Now, I have no desire to write a TV show (unless my ego balloons intensely) and what he came up was impressively complex and multi-layered, but that quote lingered with me for some reason. It’s with that quote in mind that I decided to give fiction another go, this time borrowing a little bit from his methods. I took my little black notebook, put aside a bit of time last night, put on Lost Souls by Doves and wrote down an idea for a character. That character developed and I soon found out that details were starting to emerge very quickly. Then the eureka moment: I had a story.
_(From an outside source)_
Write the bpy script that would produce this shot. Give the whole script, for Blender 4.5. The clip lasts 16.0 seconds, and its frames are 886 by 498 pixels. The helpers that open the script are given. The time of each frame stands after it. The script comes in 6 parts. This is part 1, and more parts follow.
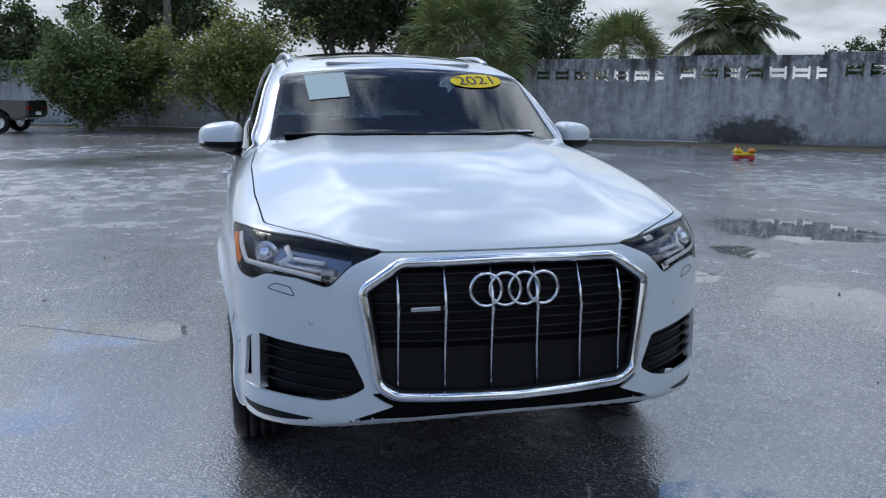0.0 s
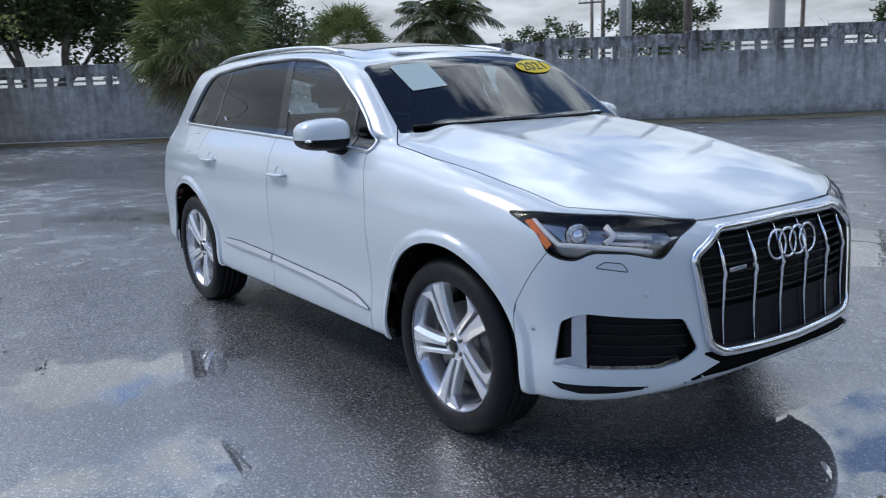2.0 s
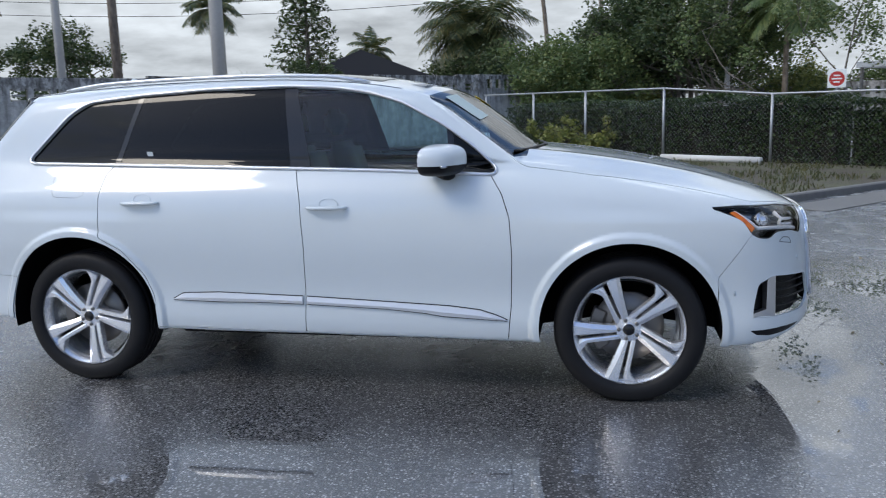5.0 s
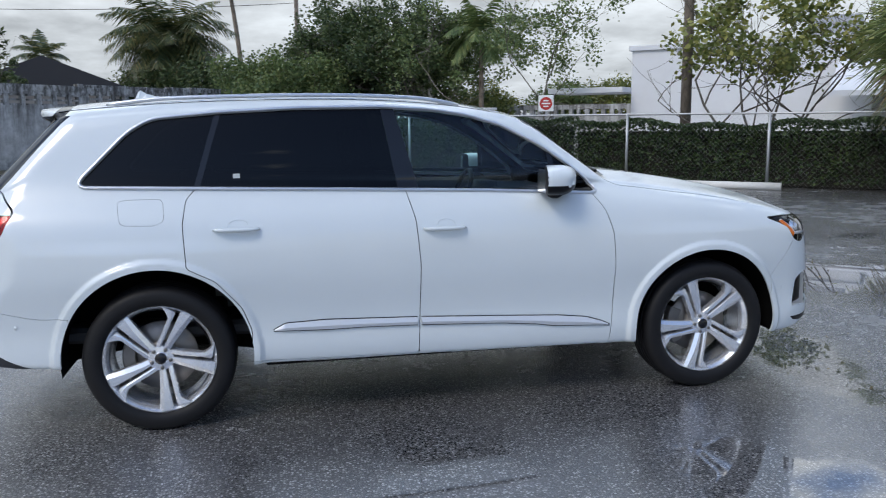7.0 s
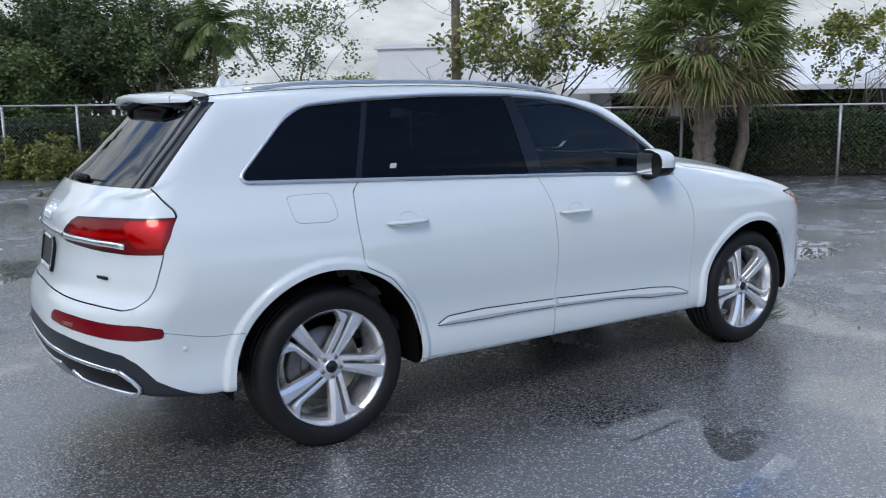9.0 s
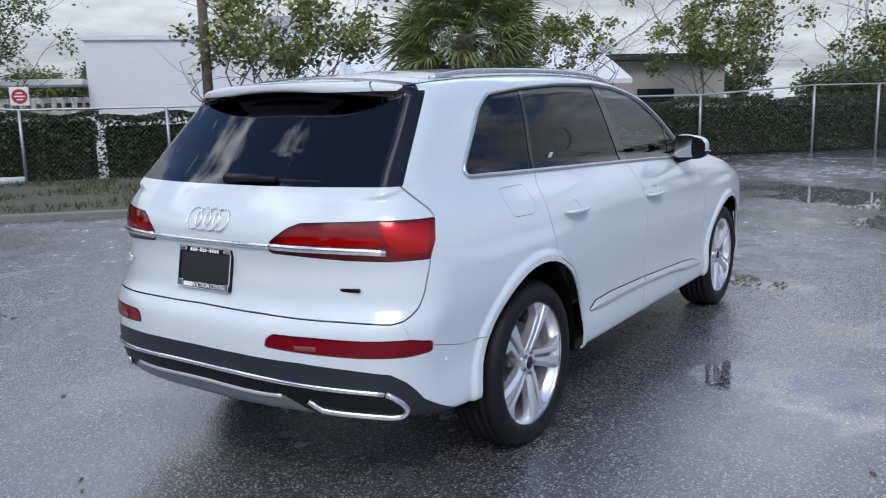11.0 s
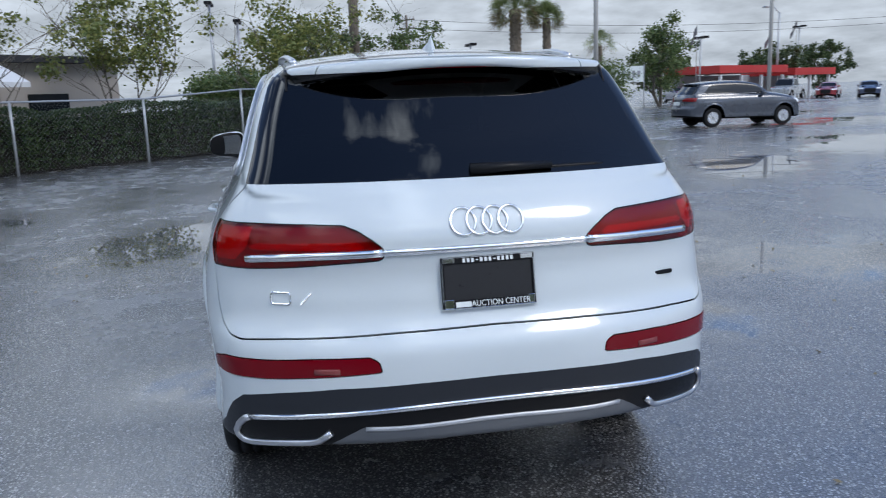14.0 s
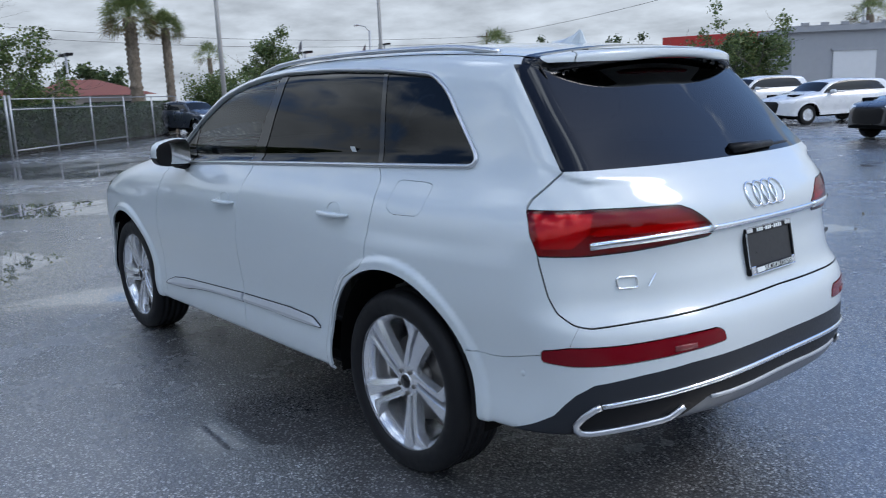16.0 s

It also made me realise how my past attempts had gotten so little traction – I just never planned. For me to come up with good pieces, regardless of whether it’s fiction or non-fiction, I need to have a clear vision. I can’t just manufacture something on the spot.

This past week, I contributed my first review of 2014 to MusicOMH. The way that I went about it, in a way, confirmed my suspicions about the way that I write. I had a plan for my first draft and I stuck to it as much as I could. I then allowed myself to tinker with it and re-arrange certain sentences, take out unnecessary lines, etc. After a final draft, I finished up with one of the better reviews I’ve written recently, and I was very happy with it.

Now that I have a story, and that I know what it’s about and what emotions it’s going to convey and so on, I can actually go about writing it. It won’t be easy, and starting it is something I’m sort of half dreading, but there is a Point A and a Point B…and I am definitely sure that, somehow, there’s a good path of getting from one to the other. I am really excited to get going.

I have set myself a month-long deadline to complete it; I think this is easily achievable considering I have other things to do like reviews, my day job, wedding planning, etc. Either way, the aim is to sit here in a month’s time and say that I’ve written a story and to be happy with what I have done. Let’s see how this goes.